[Lines of data]
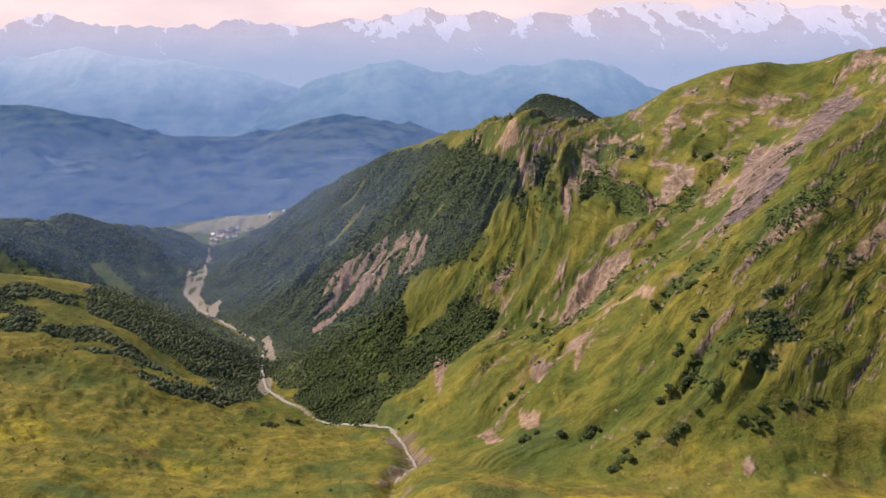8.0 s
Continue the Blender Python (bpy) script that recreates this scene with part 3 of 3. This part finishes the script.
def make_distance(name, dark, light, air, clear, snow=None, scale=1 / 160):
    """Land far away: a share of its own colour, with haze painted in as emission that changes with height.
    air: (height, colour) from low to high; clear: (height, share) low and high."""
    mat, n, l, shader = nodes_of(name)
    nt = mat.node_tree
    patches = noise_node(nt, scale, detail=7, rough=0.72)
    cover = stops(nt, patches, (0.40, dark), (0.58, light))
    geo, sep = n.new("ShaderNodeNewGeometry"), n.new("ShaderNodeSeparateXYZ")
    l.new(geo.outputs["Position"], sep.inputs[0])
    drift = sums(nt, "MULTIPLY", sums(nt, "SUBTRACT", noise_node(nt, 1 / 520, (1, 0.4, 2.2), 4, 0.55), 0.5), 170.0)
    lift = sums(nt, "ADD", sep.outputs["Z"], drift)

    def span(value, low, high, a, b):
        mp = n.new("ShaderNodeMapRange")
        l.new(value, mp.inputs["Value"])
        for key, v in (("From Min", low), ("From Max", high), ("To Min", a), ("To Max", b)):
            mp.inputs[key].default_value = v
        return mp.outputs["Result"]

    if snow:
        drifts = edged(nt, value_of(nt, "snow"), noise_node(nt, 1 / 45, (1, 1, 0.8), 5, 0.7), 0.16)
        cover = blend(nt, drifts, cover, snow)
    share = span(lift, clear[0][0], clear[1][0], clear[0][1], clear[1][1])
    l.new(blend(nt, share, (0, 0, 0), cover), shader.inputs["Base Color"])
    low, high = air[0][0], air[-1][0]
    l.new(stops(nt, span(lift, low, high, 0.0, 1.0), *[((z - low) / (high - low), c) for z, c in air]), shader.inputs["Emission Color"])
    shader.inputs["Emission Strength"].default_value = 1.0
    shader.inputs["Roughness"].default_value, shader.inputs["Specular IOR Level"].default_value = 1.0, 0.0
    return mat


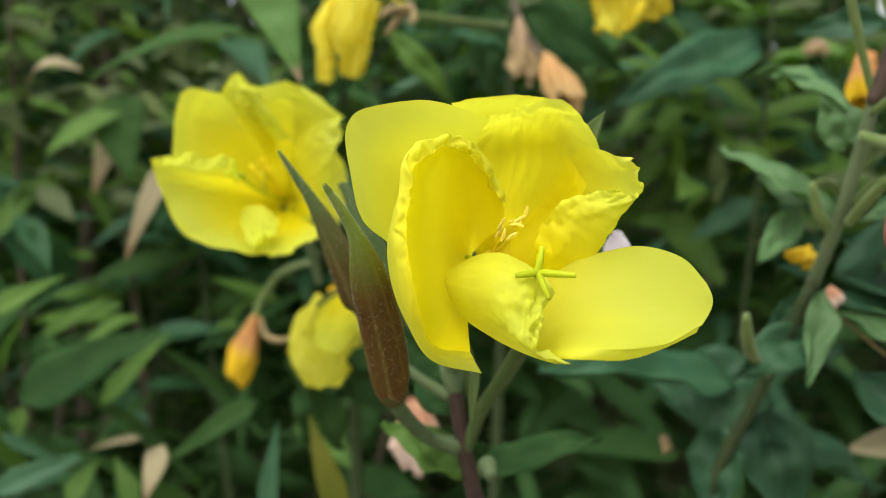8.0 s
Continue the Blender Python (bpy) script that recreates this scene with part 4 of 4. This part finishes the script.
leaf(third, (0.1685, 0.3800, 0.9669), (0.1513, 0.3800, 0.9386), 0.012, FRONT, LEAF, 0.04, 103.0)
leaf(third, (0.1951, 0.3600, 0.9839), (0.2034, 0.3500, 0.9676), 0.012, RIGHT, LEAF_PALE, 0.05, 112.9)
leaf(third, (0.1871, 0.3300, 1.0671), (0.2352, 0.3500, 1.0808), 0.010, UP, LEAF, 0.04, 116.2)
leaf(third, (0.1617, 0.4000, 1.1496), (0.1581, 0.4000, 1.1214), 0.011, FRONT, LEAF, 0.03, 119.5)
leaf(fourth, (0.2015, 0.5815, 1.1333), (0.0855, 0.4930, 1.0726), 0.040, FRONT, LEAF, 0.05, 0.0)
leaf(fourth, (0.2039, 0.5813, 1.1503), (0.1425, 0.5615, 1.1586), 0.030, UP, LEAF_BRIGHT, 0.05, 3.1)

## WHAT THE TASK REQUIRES
Identify and list each line with the word "finishes".

## TASK RESULT
Continue the Blender Python (bpy) script that recreates this scene with part 3 of 3. This part finishes the script.
Continue the Blender Python (bpy) script that recreates this scene with part 4 of 4. This part finishes the script.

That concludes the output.